Ramaphosa signs new bills to end GBV and fight state capture corruption

24 May 2024 - 12:57
By Rorisang Kgosana
President Cyril Ramaphosa signed two bills into law on Friday to fight gender-based violence and to investigate state capture corruption.
Image: X/@PresidencyZA President Cyril Ramaphosa signed two bills into law on Friday to fight gender-based violence and to investigate state capture corruption.

President Cyril Ramaphosa signed into law two new bills on Friday which are critical in fighting gender-based violence (GBV) and investigating high-profile corruption cases.

Ramaphosa signed the National Council on Gender-Based Violence and Femicide Bill and the National Prosecuting Authority (NPA) Amendment Bill.

“As we mark 30 years of democracy we know our aspirations to be a truly free and equal society cannot be achieved as long as criminals steal the resources meant for the benefit of the people and women and children do not feel safe and free to walk our streets,” he said.

The legislation on GBV is to establish the National Council on GBV and femicide dedicated to the safety and security of women through a collective approach to combat violence against women.

The statutory council will be a multisectoral body made up of expertise from civil society, labour and business, mandated to provide strategic leadership in eliminating GBV, said Ramaphosa.

“Establishing this council was one of the resolutions of the first presidential summit on gender-based violence and femicide, which I convened in 2018.

“We need a national effort that is more inclusive, more focused and better resourced.
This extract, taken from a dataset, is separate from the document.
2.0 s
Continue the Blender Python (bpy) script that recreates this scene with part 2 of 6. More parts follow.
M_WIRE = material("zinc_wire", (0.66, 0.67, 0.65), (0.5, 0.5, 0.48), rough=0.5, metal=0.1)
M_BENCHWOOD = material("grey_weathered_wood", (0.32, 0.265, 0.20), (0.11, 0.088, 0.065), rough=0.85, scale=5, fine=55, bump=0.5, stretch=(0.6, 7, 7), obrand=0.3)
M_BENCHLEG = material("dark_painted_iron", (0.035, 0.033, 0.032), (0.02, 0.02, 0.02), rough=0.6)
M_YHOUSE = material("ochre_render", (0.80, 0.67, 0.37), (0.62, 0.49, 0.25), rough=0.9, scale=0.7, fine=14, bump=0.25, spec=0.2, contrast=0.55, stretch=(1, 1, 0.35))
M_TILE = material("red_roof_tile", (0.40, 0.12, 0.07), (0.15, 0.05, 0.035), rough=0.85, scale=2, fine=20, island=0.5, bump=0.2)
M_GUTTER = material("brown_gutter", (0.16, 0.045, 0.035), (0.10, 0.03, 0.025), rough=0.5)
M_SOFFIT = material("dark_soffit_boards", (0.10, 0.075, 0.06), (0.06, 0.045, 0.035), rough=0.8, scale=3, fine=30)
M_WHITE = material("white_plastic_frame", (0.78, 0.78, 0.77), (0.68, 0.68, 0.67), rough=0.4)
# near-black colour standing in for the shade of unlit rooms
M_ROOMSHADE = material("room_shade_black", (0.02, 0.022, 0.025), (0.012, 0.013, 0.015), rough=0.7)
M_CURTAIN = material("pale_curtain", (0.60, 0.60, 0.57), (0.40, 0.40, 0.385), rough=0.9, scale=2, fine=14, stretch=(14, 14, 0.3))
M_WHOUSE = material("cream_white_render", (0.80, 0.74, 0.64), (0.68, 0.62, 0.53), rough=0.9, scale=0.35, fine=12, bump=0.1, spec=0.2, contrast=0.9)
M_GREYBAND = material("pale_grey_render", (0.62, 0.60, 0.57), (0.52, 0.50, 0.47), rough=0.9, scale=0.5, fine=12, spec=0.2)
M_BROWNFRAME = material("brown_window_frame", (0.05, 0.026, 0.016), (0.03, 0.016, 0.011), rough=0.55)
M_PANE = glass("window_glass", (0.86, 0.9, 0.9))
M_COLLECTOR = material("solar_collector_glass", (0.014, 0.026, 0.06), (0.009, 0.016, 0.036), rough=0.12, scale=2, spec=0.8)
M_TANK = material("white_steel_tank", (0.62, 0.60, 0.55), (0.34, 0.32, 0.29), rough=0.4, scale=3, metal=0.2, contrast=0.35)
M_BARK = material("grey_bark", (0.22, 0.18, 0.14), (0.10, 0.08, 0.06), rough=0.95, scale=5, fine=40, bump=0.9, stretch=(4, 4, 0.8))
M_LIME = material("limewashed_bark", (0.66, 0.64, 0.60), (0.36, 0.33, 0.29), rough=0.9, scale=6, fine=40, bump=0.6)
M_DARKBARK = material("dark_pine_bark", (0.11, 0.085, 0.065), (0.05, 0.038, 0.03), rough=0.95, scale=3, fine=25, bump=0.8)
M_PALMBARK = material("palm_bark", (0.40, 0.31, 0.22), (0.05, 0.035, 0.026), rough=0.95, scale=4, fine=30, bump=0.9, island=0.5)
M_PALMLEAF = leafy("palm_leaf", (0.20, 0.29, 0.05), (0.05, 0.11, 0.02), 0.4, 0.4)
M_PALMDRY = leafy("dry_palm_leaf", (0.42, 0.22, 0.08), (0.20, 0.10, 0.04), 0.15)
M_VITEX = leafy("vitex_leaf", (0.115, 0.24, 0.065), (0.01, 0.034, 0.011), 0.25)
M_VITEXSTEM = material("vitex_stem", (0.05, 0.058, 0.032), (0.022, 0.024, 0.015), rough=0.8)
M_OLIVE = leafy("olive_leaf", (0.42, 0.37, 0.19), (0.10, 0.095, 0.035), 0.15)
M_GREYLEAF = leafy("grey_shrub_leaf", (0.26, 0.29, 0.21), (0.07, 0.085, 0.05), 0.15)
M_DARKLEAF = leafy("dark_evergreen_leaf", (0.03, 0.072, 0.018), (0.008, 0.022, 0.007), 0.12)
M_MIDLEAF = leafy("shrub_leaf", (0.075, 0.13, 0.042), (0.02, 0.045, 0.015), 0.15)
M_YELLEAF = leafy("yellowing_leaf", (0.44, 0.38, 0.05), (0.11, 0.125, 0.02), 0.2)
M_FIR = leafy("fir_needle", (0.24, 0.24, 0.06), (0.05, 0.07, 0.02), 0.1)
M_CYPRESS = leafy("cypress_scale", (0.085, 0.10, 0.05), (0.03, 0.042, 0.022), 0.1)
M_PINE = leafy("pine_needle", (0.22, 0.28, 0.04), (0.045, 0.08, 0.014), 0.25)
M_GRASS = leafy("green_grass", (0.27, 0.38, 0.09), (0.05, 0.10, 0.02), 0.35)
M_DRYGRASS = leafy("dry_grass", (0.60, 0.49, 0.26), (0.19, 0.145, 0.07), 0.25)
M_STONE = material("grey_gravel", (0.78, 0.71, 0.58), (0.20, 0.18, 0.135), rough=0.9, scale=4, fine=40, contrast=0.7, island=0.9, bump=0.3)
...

We are confident this council will provide much of what we need and will further strengthen the national effort to eradicate violence against women and children.”

The NPA Amendment Bill amends the NPA Act to establish the Investigating Directorate against Corruption.

This directorate will eventually incorporate the Investigating Directorate (ID) established five years ago within the NPA to investigate corruption and other serious crimes identified by the commission of inquiry into state capture.

The ID has seen progress in the five years, including taking 39 state capture and corruption cases to court which involved 212 accused people and 68 accused entities.

During that period, the NPA also convicted 700 government officials for corruption while its Asset Forfeiture Unit restrained and preserved “state capture” assets valued at more than R14bn. More than R6bn has been recovered so far, said Ramaphosa.

“The Investigating Directorate against Corruption will be a permanent, prosecution-led agency with full criminal investigating powers. This legislation will help overcome challenges with capacity and expertise within the NPA to investigate and prosecute complex cases.”

The newly established ID against Corruption will be able to recruit and retain specialist skills to deliver its mandate while permanent criminal investigators will be appointed with full police powers.

“Today we are taking another important step in our quest to promote accountability. The criminal actions of those involved in corruption and the perpetrators of gender-based violence may differ in nature but the consequences of both are devastating,” Ramaphosa said.